**Problem details**
Take every line where the string "with" appears and copy it.

**3D scene code data**
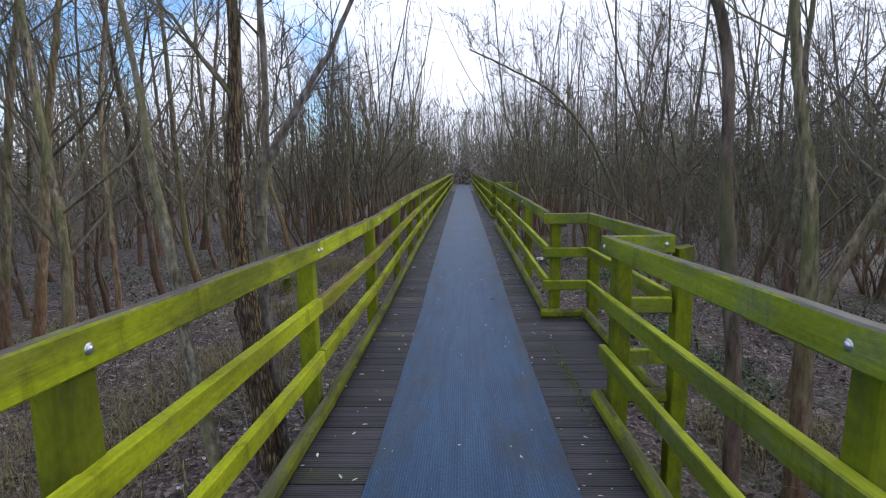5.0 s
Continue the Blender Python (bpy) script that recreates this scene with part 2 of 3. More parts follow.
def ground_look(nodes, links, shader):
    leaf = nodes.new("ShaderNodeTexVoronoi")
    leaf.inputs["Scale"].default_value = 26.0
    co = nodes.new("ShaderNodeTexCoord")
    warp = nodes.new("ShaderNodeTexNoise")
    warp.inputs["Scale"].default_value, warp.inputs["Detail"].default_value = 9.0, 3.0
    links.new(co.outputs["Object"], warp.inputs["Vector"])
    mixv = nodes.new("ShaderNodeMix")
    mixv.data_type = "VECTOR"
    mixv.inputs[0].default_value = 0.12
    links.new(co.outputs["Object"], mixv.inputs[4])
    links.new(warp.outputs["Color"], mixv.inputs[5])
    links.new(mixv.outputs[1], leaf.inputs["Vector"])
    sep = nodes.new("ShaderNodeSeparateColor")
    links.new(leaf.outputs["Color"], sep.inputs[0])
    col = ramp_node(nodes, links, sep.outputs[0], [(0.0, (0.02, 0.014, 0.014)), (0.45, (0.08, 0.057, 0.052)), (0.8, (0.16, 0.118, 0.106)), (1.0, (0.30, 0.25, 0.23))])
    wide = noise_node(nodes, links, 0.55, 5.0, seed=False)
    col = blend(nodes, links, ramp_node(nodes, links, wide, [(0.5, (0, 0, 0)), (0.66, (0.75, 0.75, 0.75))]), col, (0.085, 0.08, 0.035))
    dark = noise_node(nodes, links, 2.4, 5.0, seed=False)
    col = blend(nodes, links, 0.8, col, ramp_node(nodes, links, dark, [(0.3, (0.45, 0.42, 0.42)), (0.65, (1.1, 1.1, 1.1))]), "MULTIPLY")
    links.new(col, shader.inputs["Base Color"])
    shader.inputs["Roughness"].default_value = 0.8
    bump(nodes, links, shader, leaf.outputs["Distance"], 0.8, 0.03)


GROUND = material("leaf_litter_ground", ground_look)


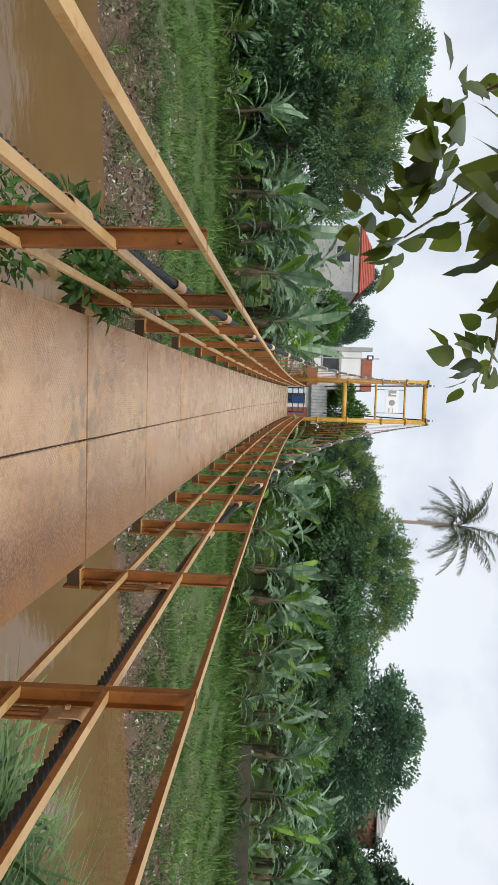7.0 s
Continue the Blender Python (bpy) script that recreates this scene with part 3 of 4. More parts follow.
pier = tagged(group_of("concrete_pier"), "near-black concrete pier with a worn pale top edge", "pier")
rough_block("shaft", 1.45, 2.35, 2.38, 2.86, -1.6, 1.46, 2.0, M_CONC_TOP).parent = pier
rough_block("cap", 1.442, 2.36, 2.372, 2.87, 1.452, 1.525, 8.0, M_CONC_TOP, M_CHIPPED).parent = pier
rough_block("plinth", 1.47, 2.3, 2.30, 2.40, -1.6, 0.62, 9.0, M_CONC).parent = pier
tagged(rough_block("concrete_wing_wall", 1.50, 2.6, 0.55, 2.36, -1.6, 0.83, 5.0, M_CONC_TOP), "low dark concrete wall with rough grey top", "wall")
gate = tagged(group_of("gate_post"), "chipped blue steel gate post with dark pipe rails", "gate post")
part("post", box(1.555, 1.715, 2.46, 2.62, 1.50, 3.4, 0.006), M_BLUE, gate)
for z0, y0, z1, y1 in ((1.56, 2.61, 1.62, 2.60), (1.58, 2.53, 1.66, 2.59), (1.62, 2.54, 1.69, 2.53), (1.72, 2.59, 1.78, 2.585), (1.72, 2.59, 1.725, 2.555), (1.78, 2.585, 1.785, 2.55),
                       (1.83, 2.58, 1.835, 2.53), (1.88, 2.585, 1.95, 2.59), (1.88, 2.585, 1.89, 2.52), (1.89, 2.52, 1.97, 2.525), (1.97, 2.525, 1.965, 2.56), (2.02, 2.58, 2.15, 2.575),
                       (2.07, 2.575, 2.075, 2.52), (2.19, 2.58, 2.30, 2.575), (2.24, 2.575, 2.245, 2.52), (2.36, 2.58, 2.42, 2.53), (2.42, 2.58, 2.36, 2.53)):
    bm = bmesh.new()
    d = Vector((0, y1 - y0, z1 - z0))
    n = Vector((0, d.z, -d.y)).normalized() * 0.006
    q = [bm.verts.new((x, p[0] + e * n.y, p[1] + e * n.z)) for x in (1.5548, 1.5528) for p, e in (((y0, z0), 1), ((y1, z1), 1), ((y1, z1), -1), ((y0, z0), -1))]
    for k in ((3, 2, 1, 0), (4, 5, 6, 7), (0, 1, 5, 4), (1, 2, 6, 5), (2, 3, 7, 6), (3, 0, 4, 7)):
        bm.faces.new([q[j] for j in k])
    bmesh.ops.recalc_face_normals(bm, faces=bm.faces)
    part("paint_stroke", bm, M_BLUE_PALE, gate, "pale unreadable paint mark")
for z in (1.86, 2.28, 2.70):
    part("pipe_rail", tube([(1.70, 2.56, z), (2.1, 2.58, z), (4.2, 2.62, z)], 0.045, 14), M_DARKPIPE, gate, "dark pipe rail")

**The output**
Continue the Blender Python (bpy) script that recreates this scene with part 2 of 3. More parts follow.
Continue the Blender Python (bpy) script that recreates this scene with part 3 of 4. More parts follow.
pier = tagged(group_of("concrete_pier"), "near-black concrete pier with a worn pale top edge", "pier")
tagged(rough_block("concrete_wing_wall", 1.50, 2.6, 0.55, 2.36, -1.6, 0.83, 5.0, M_CONC_TOP), "low dark concrete wall with rough grey top", "wall")
gate = tagged(group_of("gate_post"), "chipped blue steel gate post with dark pipe rails", "gate post")